Your instructions:
Give the data below again exactly as it stands. Omit the pictures.

Collected material:

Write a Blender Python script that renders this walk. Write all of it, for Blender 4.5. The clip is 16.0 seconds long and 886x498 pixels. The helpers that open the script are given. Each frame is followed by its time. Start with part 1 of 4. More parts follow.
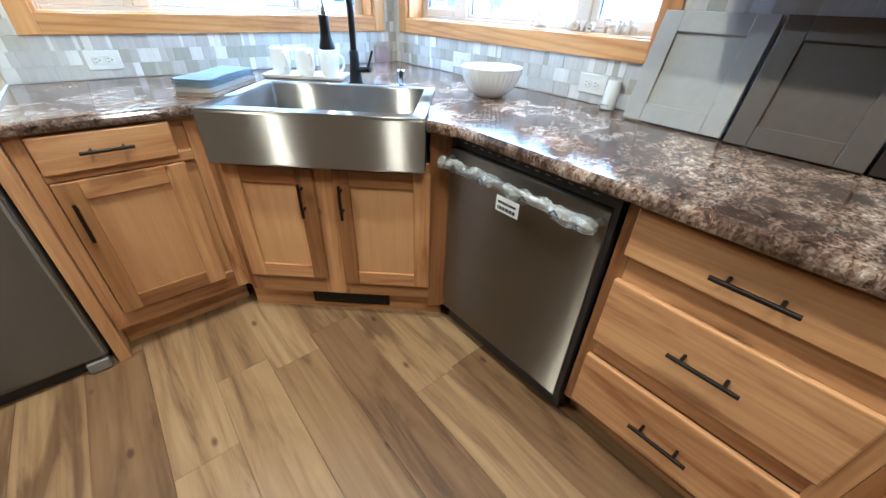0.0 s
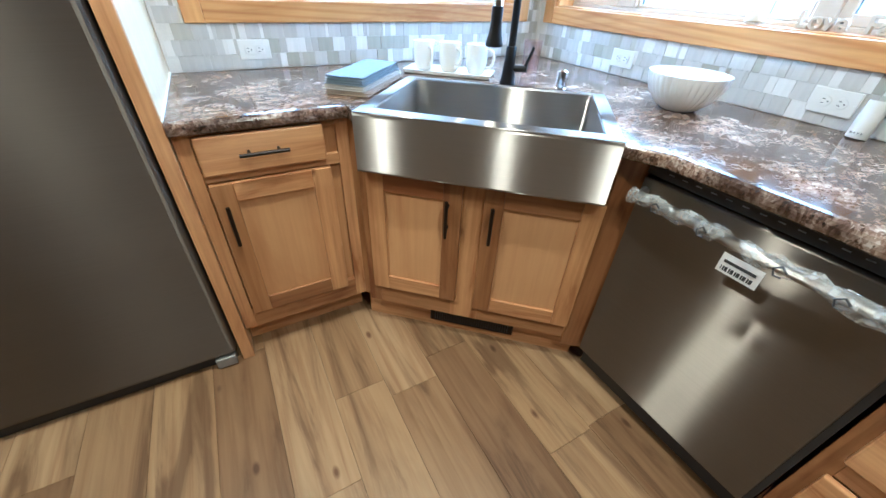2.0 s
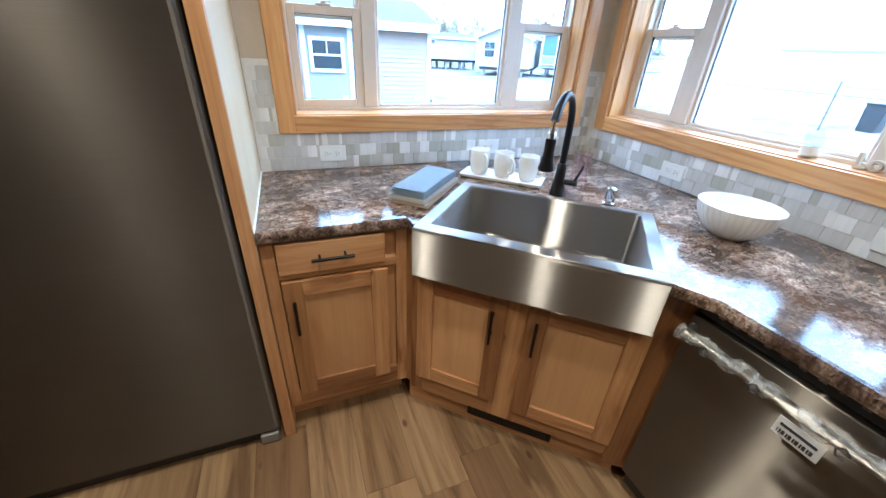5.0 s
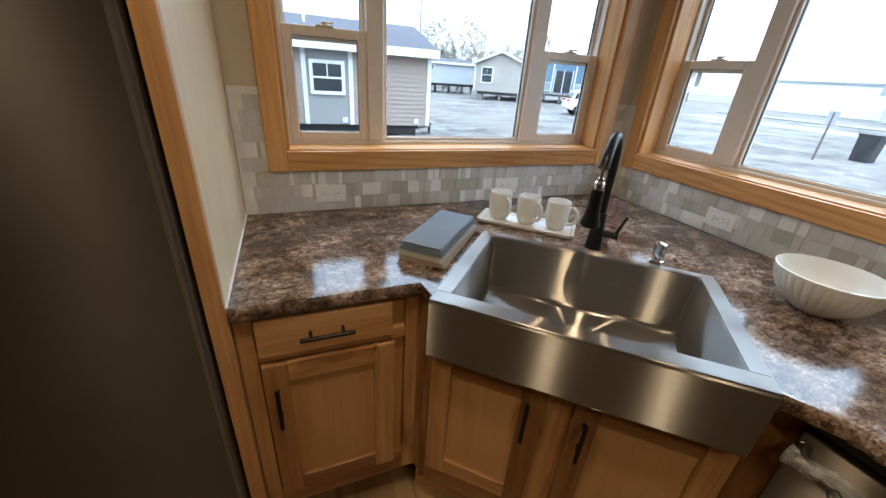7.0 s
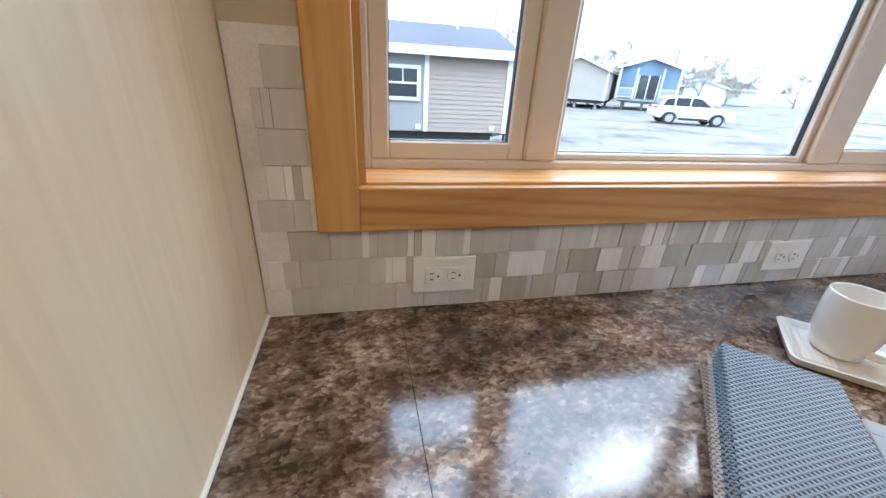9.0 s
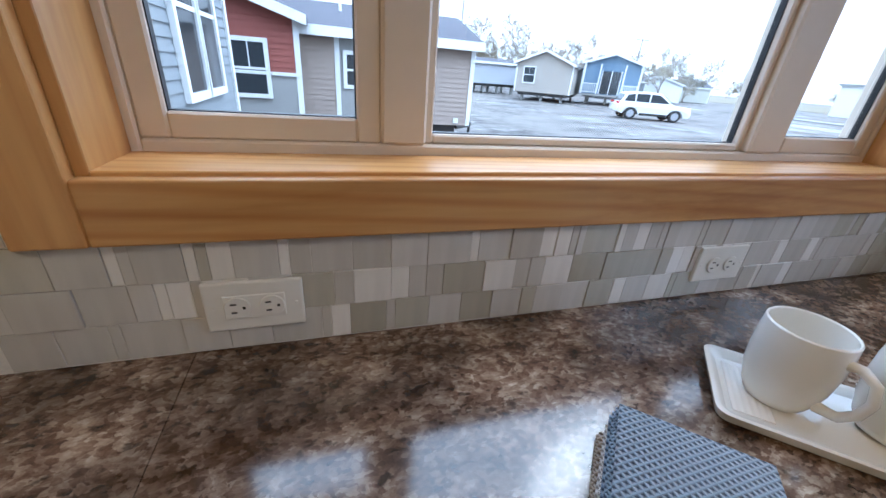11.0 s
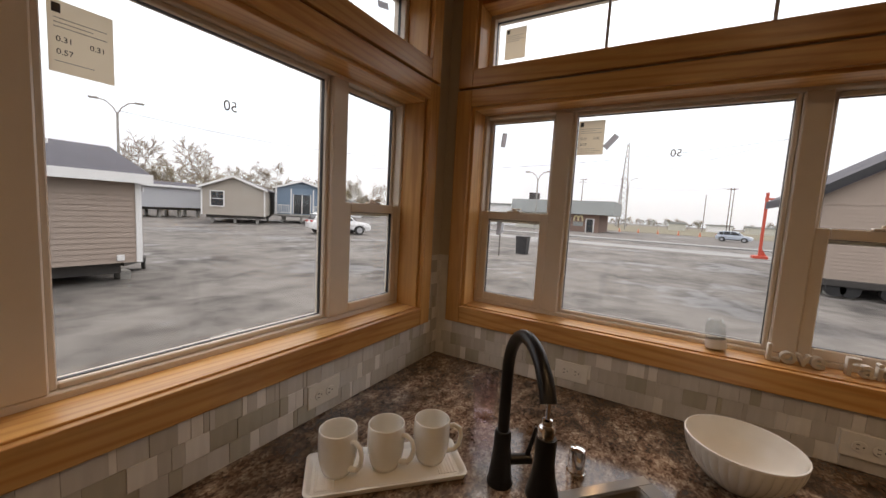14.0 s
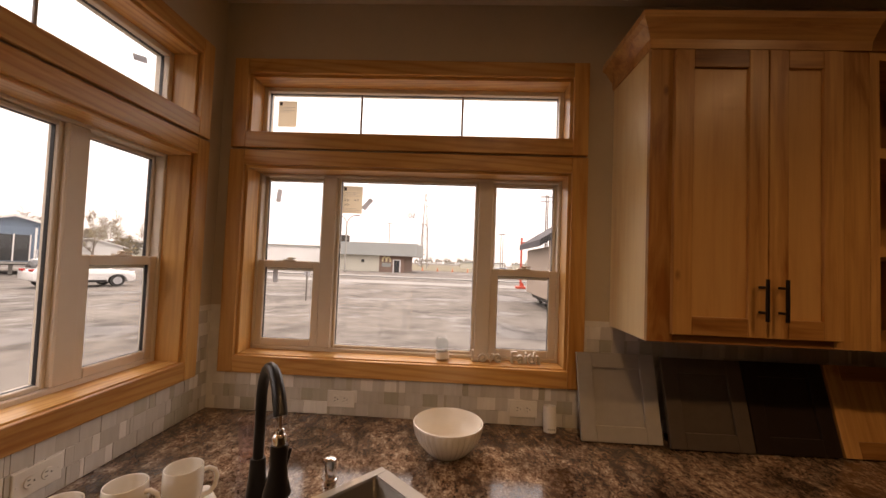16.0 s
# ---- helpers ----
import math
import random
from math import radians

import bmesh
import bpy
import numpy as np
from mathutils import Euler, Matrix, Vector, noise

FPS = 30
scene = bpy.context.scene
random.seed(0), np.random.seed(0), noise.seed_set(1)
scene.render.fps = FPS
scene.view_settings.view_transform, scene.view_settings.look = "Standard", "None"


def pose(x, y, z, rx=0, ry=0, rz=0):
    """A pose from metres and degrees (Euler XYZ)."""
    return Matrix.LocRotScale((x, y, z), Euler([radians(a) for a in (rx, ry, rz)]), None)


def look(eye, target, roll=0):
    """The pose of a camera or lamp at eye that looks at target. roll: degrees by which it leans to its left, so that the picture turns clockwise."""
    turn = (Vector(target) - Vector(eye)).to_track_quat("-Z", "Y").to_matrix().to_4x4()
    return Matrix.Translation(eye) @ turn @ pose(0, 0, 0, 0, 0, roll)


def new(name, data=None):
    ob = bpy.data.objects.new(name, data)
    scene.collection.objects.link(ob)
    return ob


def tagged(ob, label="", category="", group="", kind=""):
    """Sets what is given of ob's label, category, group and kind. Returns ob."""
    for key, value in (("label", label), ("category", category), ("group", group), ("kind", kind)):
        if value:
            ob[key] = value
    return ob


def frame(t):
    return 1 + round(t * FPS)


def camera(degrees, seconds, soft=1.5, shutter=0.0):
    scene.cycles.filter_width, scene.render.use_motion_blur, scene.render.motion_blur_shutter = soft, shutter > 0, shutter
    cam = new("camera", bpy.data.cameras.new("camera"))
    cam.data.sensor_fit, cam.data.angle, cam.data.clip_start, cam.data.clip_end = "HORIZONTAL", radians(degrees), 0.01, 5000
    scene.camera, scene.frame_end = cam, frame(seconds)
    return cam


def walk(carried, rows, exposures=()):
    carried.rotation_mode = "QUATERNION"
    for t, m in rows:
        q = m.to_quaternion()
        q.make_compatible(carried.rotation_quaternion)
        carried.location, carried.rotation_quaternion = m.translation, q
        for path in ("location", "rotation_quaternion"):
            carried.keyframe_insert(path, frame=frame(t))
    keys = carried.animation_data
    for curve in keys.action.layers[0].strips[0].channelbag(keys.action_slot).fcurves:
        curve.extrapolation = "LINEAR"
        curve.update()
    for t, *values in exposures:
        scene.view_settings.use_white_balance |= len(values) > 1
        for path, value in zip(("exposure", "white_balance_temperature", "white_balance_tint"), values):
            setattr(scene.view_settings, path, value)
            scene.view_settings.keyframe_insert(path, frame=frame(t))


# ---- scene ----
cam = camera(100.2, 16.0)
PATH = [
    (0, (-1.485, -2.189, 1.228), (-0.378, -0.941, 0.123), 2.5),
    (0.5, (-1.474, -2.092, 1.21), (-0.388, -0.849, 0.081), 2.6),
    (1, (-1.453, -2.021, 1.211), (-0.446, -0.74, 0.051), 2.6),
    (1.5, (-1.511, -1.922, 1.224), (-0.616, -0.573, 0.05), 2.7),
    (2, (-1.6, -1.815, 1.235), (-0.78, -0.418, 0.062), 2.7),
    (2.5, (-1.635, -1.771, 1.264), (-0.889, -0.335, 0.089), 2.5),
    (3, (-1.661, -1.764, 1.29), (-0.972, -0.298, 0.117), 2.5),
    (3.5, (-1.669, -1.763, 1.31), (-1.023, -0.279, 0.136), 2.5),
    (4, (-1.654, -1.752, 1.338), (-1.031, -0.254, 0.17), 2.6),
    (4.5, (-1.631, -1.754, 1.386), (-0.988, -0.208, 0.291), 3.0),
    (5, (-1.612, -1.767, 1.425), (-0.934, -0.141, 0.478), 3.1),
    (5.2, (-1.609, -1.77, 1.434), (-0.913, -0.125, 0.535), 3.2),
    (7.3, (-1.568, -1.359, 1.438), (-0.859, 0.316, 0.605), 4.2),
    (7.5, (-1.549, -1.264, 1.379), (-0.948, 0.469, 0.582), 3.0),
    (8, (-1.607, -0.984, 1.346), (-1.112, 0.787, 0.559), 2.7),
    (10.5, (-1.444, -0.418, 1.253), (-1.134, 1.33, 0.333), 3.6),
    (11, (-1.349, -0.454, 1.27), (-0.786, 1.262, 0.41), 4.7),
    (11.5, (-1.248, -0.533, 1.325), (-0.449, 1.086, 0.465), 4.9),
    (12, (-1.204, -0.642, 1.354), (-0.192, 0.882, 0.547), 4.0),
    (12.5, (-1.216, -0.727, 1.371), (-0.027, 0.675, 0.585), 4.1),
    (13, (-1.238, -0.806, 1.405), (0.118, 0.461, 0.661), 4.5),
    (13.5, (-1.319, -0.836, 1.487), (0.22, 0.337, 0.982), 4.0),
    (14, (-1.407, -0.849, 1.547), (0.305, 0.166, 1.349), 3.2),
    (14.5, (-1.478, -0.92, 1.592), (0.344, -0.096, 1.544), 2.9),
    (15, (-1.544, -0.997, 1.596), (0.359, -0.384, 1.657), 2.8),
    (15.5, (-1.577, -1.051, 1.588), (0.391, -0.705, 1.66), 2.5),
    (16, (-1.594, -1.082, 1.58), (0.403, -0.995, 1.655), 2.2),
]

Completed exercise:
Write a Blender Python script that renders this walk. Write all of it, for Blender 4.5. The clip is 16.0 seconds long and 886x498 pixels. The helpers that open the script are given. Each frame is followed by its time. Start with part 1 of 4. More parts follow.
0.0 s
2.0 s
5.0 s
7.0 s
9.0 s
11.0 s
14.0 s
16.0 s
# ---- helpers ----
import math
import random
from math import radians

import bmesh
import bpy
import numpy as np
from mathutils import Euler, Matrix, Vector, noise

FPS = 30
scene = bpy.context.scene
random.seed(0), np.random.seed(0), noise.seed_set(1)
scene.render.fps = FPS
scene.view_settings.view_transform, scene.view_settings.look = "Standard", "None"


def pose(x, y, z, rx=0, ry=0, rz=0):
    """A pose from metres and degrees (Euler XYZ)."""
    return Matrix.LocRotScale((x, y, z), Euler([radians(a) for a in (rx, ry, rz)]), None)


def look(eye, target, roll=0):
    """The pose of a camera or lamp at eye that looks at target. roll: degrees by which it leans to its left, so that the picture turns clockwise."""
    turn = (Vector(target) - Vector(eye)).to_track_quat("-Z", "Y").to_matrix().to_4x4()
    return Matrix.Translation(eye) @ turn @ pose(0, 0, 0, 0, 0, roll)


def new(name, data=None):
    ob = bpy.data.objects.new(name, data)
    scene.collection.objects.link(ob)
    return ob


def tagged(ob, label="", category="", group="", kind=""):
    """Sets what is given of ob's label, category, group and kind. Returns ob."""
    for key, value in (("label", label), ("category", category), ("group", group), ("kind", kind)):
        if value:
            ob[key] = value
    return ob


def frame(t):
    return 1 + round(t * FPS)


def camera(degrees, seconds, soft=1.5, shutter=0.0):
    scene.cycles.filter_width, scene.render.use_motion_blur, scene.render.motion_blur_shutter = soft, shutter > 0, shutter
    cam = new("camera", bpy.data.cameras.new("camera"))
    cam.data.sensor_fit, cam.data.angle, cam.data.clip_start, cam.data.clip_end = "HORIZONTAL", radians(degrees), 0.01, 5000
    scene.camera, scene.frame_end = cam, frame(seconds)
    return cam


def walk(carried, rows, exposures=()):
    carried.rotation_mode = "QUATERNION"
    for t, m in rows:
        q = m.to_quaternion()
        q.make_compatible(carried.rotation_quaternion)
        carried.location, carried.rotation_quaternion = m.translation, q
        for path in ("location", "rotation_quaternion"):
            carried.keyframe_insert(path, frame=frame(t))
    keys = carried.animation_data
    for curve in keys.action.layers[0].strips[0].channelbag(keys.action_slot).fcurves:
        curve.extrapolation = "LINEAR"
        curve.update()
    for t, *values in exposures:
        scene.view_settings.use_white_balance |= len(values) > 1
        for path, value in zip(("exposure", "white_balance_temperature", "white_balance_tint"), values):
            setattr(scene.view_settings, path, value)
            scene.view_settings.keyframe_insert(path, frame=frame(t))


# ---- scene ----
cam = camera(100.2, 16.0)
PATH = [
    (0, (-1.485, -2.189, 1.228), (-0.378, -0.941, 0.123), 2.5),
    (0.5, (-1.474, -2.092, 1.21), (-0.388, -0.849, 0.081), 2.6),
    (1, (-1.453, -2.021, 1.211), (-0.446, -0.74, 0.051), 2.6),
    (1.5, (-1.511, -1.922, 1.224), (-0.616, -0.573, 0.05), 2.7),
    (2, (-1.6, -1.815, 1.235), (-0.78, -0.418, 0.062), 2.7),
    (2.5, (-1.635, -1.771, 1.264), (-0.889, -0.335, 0.089), 2.5),
    (3, (-1.661, -1.764, 1.29), (-0.972, -0.298, 0.117), 2.5),
    (3.5, (-1.669, -1.763, 1.31), (-1.023, -0.279, 0.136), 2.5),
    (4, (-1.654, -1.752, 1.338), (-1.031, -0.254, 0.17), 2.6),
    (4.5, (-1.631, -1.754, 1.386), (-0.988, -0.208, 0.291), 3.0),
    (5, (-1.612, -1.767, 1.425), (-0.934, -0.141, 0.478), 3.1),
    (5.2, (-1.609, -1.77, 1.434), (-0.913, -0.125, 0.535), 3.2),
    (7.3, (-1.568, -1.359, 1.438), (-0.859, 0.316, 0.605), 4.2),
    (7.5, (-1.549, -1.264, 1.379), (-0.948, 0.469, 0.582), 3.0),
    (8, (-1.607, -0.984, 1.346), (-1.112, 0.787, 0.559), 2.7),
    (10.5, (-1.444, -0.418, 1.253), (-1.134, 1.33, 0.333), 3.6),
    (11, (-1.349, -0.454, 1.27), (-0.786, 1.262, 0.41), 4.7),
    (11.5, (-1.248, -0.533, 1.325), (-0.449, 1.086, 0.465), 4.9),
    (12, (-1.204, -0.642, 1.354), (-0.192, 0.882, 0.547), 4.0),
    (12.5, (-1.216, -0.727, 1.371), (-0.027, 0.675, 0.585), 4.1),
    (13, (-1.238, -0.806, 1.405), (0.118, 0.461, 0.661), 4.5),
    (13.5, (-1.319, -0.836, 1.487), (0.22, 0.337, 0.982), 4.0),
    (14, (-1.407, -0.849, 1.547), (0.305, 0.166, 1.349), 3.2),
    (14.5, (-1.478, -0.92, 1.592), (0.344, -0.096, 1.544), 2.9),
    (15, (-1.544, -0.997, 1.596), (0.359, -0.384, 1.657), 2.8),
    (15.5, (-1.577, -1.051, 1.588), (0.391, -0.705, 1.66), 2.5),
    (16, (-1.594, -1.082, 1.58), (0.403, -0.995, 1.655), 2.2),
]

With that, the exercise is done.